For the past few weeks, market breadth has been deteriorating and new lows expanding, as most indices have been grinding higher. Typically, these are signs one sees before a market corrects or rolls over.

We have also started to see price weakness in some areas where investors often reach for risks: the Russell, pockets of emerging markets and EM ccys, MLPs, Agency REITs, treasury curve flatteners, high yield bonds and even vol has ticked up a little. There were a few points last week when you wouldn’t have been blamed for feeling it was just a handful of tech stocks holding the whole market up.

On the positive side, we have entered the strongest season for risk taking. Fundamentals at home and abroad are solid. Earnings on the whole have been good. Significantly, gold and gold miners appear to be cracking. This year has been characterized by strong rotations disguised at the onset of corrections, and this could just be another one. Lastly, I should add, the pain trade still feels higher.

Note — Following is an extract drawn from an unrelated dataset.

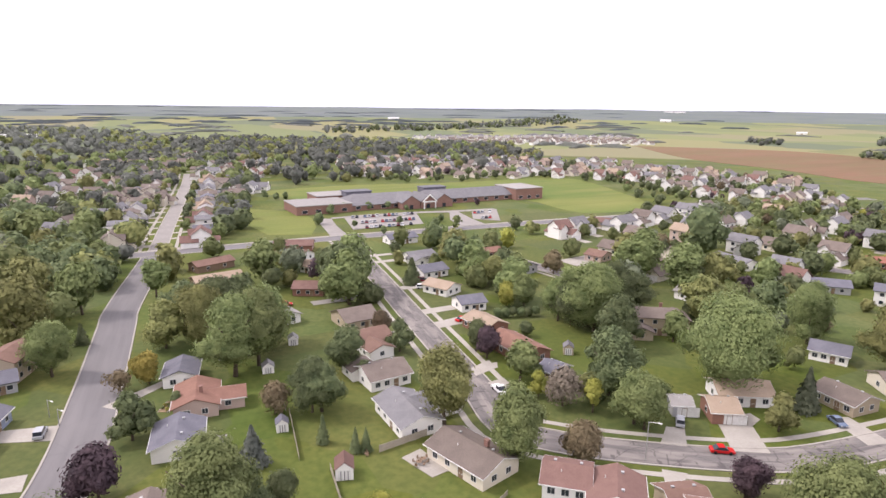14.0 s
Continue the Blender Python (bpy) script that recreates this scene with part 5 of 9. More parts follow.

But perhaps the trickiest part right now is investors’ short-gamma mindset. When you’re short an option, the size of your exposure increases as the market moves against you. To hedge or reduce your exposure you are forced to continuously buy if the market goes higher, and continuously sell if the market goes lower. In other words, you’re chasing, rather than fading.

The short-gamma mindset happens every year at this time as the final stretch intensifies performance anxiety, but especially so in big up years. If you are lagging–as many are–and the market powers higher, you have to be in. The FOMO is overwhelming. Some guys will play the laggards, others will want to make sure their end of year balance sheet shows healthy positioning in 2017’s winners. Either way, they chase.

But there is only one thing worse than lagging all year and then missing the end of year push higher: lagging all year and loading up for the end of year push just before the market finally corrects. If this has never happened to you have no idea how mercilessly savage this can be. And since we haven’t had a correction in so long, if one were to come it’s easy to imagine it being larger than the garden variety sort.

In essence, it feels as if traders are short at-the-money straddles and are poised to chase any sharp move that lasts more than a day. Be careful. Now, got to hop.